# Exercise goal:
Begin at the line containing "2 of 4. More parts follow." and stop at the line containing "# ---- overhead"; copy those lines exactly, ends included, and nothing else.

Animation scripts:
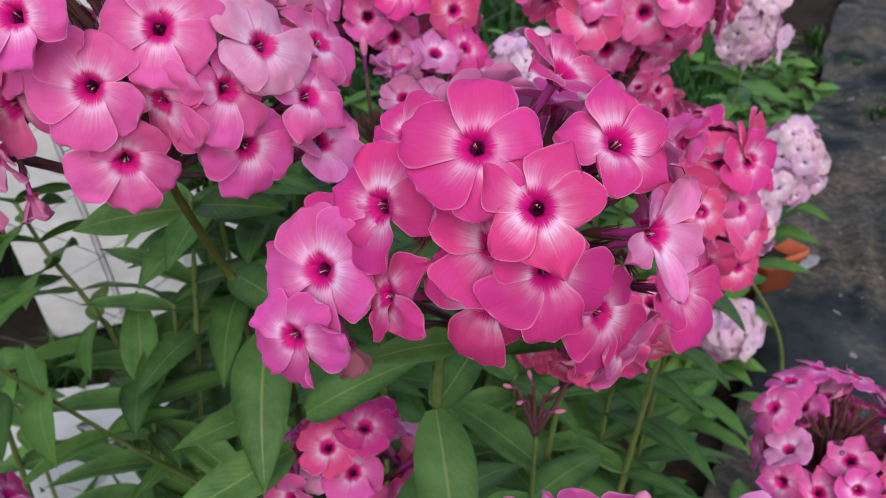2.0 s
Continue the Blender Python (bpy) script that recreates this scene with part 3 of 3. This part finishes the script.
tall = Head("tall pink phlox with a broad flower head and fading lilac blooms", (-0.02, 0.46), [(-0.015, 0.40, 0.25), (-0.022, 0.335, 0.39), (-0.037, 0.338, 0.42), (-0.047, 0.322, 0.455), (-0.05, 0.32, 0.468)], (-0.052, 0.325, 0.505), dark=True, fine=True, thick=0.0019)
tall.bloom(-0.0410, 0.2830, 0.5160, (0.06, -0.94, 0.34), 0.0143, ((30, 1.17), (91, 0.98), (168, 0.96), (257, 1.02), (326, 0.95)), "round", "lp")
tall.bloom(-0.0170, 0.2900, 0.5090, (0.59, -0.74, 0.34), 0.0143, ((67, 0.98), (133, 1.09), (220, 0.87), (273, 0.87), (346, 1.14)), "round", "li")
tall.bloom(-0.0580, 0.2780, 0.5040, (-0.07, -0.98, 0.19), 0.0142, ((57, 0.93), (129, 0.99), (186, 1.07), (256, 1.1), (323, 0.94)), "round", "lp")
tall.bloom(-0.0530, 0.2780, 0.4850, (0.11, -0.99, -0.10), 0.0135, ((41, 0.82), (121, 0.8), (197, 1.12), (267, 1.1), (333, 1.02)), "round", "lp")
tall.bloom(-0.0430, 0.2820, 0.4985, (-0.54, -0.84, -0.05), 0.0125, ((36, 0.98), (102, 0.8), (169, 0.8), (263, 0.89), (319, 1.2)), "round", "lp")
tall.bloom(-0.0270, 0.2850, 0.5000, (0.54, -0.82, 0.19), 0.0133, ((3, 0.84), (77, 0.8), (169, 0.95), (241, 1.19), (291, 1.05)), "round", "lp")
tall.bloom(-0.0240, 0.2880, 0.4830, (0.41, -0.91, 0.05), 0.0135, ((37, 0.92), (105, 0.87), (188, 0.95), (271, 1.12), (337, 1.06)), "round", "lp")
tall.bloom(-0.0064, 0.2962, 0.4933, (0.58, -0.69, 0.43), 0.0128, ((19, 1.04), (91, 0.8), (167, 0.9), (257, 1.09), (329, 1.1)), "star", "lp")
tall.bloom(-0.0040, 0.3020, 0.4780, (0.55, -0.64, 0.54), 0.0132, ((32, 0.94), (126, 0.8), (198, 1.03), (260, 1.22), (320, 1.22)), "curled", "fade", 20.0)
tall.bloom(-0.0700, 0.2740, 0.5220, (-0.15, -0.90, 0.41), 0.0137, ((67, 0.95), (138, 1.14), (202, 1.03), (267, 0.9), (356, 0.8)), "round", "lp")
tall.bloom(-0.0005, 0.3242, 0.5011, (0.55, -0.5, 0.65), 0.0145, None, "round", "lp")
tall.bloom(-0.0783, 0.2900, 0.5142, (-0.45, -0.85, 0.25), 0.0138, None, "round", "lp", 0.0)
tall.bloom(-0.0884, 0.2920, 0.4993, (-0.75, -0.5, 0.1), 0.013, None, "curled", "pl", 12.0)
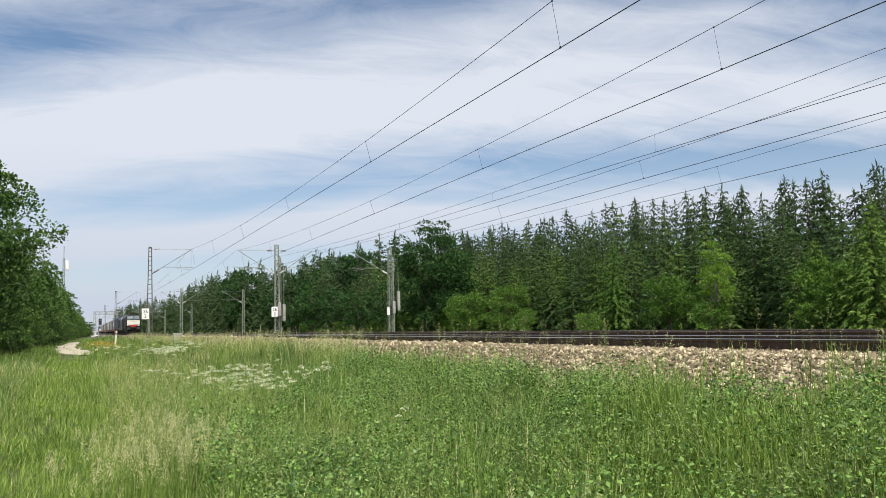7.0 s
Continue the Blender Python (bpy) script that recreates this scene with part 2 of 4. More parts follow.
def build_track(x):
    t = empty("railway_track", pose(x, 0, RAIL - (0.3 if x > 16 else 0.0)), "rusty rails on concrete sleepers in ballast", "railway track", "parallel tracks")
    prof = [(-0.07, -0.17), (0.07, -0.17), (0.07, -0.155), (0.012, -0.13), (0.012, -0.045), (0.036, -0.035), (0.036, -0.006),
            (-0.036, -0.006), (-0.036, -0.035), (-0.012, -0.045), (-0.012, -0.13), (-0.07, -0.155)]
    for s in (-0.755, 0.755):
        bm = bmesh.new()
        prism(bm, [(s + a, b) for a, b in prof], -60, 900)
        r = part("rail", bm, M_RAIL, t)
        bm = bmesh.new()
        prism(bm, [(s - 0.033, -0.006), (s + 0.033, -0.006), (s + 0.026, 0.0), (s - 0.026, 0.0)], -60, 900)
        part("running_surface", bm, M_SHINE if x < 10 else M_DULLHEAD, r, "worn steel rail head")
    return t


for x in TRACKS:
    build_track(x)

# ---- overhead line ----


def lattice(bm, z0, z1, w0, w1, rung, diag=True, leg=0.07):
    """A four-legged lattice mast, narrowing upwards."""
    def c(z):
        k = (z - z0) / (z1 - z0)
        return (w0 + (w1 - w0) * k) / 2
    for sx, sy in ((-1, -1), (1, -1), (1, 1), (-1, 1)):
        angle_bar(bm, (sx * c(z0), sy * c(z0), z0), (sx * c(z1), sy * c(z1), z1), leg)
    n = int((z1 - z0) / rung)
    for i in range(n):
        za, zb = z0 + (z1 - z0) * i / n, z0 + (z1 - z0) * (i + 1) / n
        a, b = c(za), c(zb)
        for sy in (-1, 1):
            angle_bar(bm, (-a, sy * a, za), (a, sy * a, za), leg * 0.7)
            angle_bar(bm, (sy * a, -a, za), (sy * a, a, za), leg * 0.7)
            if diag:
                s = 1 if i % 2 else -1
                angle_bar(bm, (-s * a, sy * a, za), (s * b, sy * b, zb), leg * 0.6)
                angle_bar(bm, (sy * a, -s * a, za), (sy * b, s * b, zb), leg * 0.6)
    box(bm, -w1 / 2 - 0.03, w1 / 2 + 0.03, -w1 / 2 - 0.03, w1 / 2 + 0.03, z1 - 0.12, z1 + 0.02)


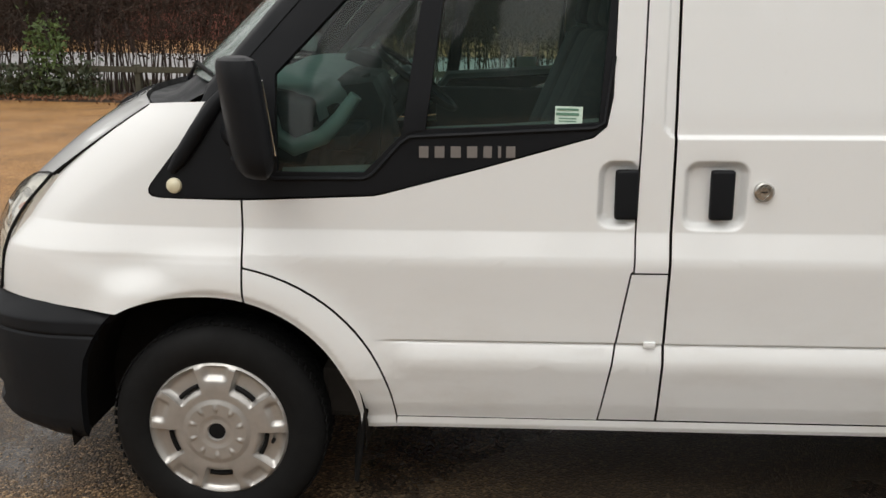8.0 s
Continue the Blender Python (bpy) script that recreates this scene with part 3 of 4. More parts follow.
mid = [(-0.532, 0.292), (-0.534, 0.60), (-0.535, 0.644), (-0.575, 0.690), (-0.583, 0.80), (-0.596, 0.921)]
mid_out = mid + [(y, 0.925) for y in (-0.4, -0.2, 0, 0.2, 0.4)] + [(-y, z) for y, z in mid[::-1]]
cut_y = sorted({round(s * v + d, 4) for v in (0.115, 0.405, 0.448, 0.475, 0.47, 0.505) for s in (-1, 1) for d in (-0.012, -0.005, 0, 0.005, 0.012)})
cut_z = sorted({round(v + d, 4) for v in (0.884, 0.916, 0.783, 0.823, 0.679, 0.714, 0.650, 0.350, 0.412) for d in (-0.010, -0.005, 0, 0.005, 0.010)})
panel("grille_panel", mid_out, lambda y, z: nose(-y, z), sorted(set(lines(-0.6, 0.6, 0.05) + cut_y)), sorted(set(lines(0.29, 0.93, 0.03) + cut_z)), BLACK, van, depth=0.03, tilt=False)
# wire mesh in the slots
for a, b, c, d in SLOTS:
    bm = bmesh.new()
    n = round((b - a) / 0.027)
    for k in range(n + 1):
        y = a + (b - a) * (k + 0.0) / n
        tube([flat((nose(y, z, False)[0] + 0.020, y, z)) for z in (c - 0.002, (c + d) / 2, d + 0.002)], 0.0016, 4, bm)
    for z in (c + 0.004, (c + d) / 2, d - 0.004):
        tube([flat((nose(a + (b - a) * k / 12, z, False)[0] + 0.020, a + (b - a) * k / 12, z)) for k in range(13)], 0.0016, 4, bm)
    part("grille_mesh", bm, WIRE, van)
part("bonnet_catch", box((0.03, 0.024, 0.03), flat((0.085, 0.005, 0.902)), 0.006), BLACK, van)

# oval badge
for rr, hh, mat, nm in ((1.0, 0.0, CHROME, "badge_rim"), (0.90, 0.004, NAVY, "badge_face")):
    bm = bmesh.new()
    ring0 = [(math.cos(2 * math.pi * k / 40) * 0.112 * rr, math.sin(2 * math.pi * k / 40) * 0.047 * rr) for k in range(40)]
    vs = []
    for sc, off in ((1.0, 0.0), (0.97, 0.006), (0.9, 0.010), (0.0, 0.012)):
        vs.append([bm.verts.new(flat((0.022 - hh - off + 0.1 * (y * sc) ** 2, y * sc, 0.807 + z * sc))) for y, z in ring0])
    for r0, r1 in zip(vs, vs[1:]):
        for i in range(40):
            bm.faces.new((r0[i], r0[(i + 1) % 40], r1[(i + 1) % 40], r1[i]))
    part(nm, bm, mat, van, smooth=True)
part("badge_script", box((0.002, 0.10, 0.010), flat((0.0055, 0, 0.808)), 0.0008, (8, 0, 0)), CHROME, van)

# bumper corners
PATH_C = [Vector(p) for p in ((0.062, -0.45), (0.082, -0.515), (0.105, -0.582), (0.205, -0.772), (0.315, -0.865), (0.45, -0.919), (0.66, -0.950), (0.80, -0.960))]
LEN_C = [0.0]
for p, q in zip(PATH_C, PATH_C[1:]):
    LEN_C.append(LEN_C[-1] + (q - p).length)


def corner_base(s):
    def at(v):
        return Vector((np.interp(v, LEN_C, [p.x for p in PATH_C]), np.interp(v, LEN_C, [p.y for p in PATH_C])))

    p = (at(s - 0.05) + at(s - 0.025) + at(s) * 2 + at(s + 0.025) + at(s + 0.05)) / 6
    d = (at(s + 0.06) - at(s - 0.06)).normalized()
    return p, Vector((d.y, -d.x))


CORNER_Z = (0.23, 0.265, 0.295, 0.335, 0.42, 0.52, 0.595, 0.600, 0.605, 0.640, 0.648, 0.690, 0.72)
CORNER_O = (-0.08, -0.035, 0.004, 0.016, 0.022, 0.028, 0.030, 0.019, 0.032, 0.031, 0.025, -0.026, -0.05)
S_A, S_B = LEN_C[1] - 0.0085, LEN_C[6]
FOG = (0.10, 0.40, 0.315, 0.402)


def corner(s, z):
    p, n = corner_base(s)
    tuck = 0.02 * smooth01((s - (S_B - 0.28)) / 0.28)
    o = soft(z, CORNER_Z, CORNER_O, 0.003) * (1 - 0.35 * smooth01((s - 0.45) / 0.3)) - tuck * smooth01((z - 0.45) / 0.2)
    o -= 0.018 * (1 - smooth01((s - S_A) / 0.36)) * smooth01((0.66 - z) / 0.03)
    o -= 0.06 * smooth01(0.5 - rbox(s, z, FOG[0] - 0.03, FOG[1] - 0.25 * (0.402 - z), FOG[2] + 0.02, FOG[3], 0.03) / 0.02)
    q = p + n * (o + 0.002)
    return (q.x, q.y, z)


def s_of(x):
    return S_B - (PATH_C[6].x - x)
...
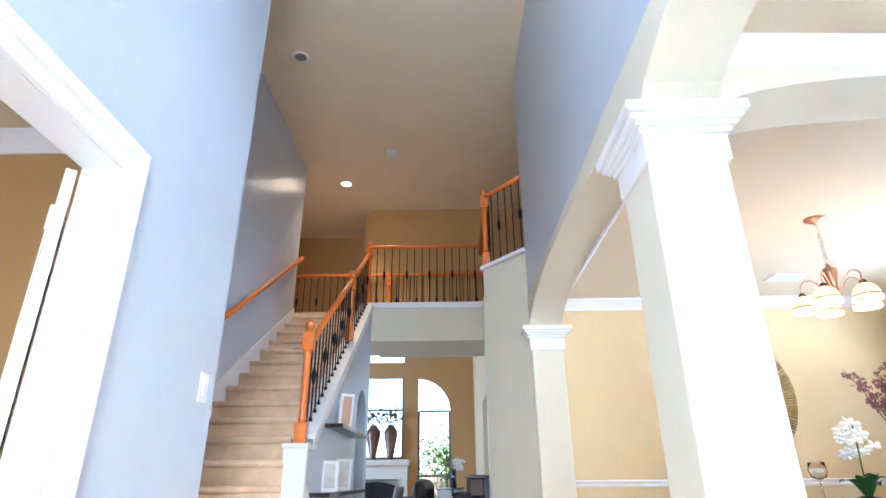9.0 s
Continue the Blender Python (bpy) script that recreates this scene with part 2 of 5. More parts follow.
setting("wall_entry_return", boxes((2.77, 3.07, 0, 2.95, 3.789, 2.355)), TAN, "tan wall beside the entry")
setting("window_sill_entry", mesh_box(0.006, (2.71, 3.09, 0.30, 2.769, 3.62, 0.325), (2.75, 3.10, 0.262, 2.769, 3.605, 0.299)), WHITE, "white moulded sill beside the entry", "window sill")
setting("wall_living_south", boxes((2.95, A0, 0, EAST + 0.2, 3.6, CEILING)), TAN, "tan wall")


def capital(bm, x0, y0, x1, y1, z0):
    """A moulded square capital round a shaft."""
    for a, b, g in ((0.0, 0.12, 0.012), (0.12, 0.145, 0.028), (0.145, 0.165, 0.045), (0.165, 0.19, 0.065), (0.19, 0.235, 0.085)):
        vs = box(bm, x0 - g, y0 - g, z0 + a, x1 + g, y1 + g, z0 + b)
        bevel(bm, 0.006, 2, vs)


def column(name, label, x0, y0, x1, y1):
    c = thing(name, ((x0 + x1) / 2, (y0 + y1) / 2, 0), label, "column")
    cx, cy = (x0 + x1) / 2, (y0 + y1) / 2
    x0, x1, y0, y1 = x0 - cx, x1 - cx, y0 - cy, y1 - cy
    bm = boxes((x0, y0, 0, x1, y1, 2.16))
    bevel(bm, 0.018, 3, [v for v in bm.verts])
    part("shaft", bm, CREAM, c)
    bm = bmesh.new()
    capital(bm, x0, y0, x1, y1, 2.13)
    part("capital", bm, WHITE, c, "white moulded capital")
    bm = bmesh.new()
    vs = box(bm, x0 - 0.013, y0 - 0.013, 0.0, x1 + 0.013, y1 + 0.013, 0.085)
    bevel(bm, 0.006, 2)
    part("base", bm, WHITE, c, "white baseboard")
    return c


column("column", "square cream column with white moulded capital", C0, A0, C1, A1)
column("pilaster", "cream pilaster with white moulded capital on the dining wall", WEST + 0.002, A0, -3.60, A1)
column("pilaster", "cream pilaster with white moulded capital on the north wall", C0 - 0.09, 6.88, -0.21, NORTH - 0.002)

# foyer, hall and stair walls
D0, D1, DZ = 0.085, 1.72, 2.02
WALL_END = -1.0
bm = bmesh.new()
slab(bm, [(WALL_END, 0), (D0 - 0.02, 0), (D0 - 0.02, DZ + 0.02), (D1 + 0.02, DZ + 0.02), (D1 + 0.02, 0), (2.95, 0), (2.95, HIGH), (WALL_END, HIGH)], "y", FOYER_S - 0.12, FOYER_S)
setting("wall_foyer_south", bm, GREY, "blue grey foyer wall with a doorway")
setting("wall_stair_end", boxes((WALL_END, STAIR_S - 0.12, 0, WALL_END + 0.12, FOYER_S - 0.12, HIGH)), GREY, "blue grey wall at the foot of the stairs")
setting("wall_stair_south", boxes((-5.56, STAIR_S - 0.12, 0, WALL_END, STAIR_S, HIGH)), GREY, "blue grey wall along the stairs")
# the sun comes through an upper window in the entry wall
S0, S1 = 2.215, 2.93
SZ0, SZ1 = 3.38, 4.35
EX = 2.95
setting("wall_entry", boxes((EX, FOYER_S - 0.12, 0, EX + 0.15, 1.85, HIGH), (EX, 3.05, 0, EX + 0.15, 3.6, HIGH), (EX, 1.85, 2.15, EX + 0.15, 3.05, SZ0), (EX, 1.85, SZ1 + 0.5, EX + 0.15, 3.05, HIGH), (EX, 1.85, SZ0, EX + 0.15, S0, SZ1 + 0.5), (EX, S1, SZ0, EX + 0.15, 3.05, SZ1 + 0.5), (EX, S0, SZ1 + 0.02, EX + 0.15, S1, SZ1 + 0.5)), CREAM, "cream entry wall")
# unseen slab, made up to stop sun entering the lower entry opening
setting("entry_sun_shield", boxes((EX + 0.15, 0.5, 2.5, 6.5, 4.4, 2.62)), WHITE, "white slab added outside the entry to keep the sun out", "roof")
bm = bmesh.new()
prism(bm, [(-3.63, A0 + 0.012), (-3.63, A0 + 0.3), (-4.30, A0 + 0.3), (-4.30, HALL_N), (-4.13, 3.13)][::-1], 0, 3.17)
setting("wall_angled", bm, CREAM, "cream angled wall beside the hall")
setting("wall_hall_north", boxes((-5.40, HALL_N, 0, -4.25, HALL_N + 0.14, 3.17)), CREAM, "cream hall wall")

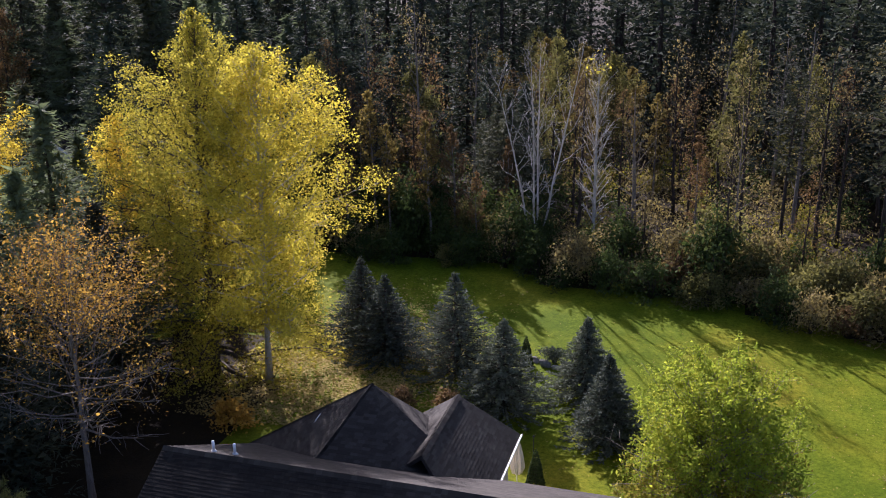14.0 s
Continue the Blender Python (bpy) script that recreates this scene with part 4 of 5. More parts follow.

# Reply:
Continue the Blender Python (bpy) script that recreates this scene with part 2 of 4. More parts follow.
def build_track(x):
    t = empty("railway_track", pose(x, 0, RAIL - (0.3 if x > 16 else 0.0)), "rusty rails on concrete sleepers in ballast", "railway track", "parallel tracks")
    prof = [(-0.07, -0.17), (0.07, -0.17), (0.07, -0.155), (0.012, -0.13), (0.012, -0.045), (0.036, -0.035), (0.036, -0.006),
            (-0.036, -0.006), (-0.036, -0.035), (-0.012, -0.045), (-0.012, -0.13), (-0.07, -0.155)]
    for s in (-0.755, 0.755):
        bm = bmesh.new()
        prism(bm, [(s + a, b) for a, b in prof], -60, 900)
        r = part("rail", bm, M_RAIL, t)
        bm = bmesh.new()
        prism(bm, [(s - 0.033, -0.006), (s + 0.033, -0.006), (s + 0.026, 0.0), (s - 0.026, 0.0)], -60, 900)
        part("running_surface", bm, M_SHINE if x < 10 else M_DULLHEAD, r, "worn steel rail head")
    return t


for x in TRACKS:
    build_track(x)

# ---- overhead line ----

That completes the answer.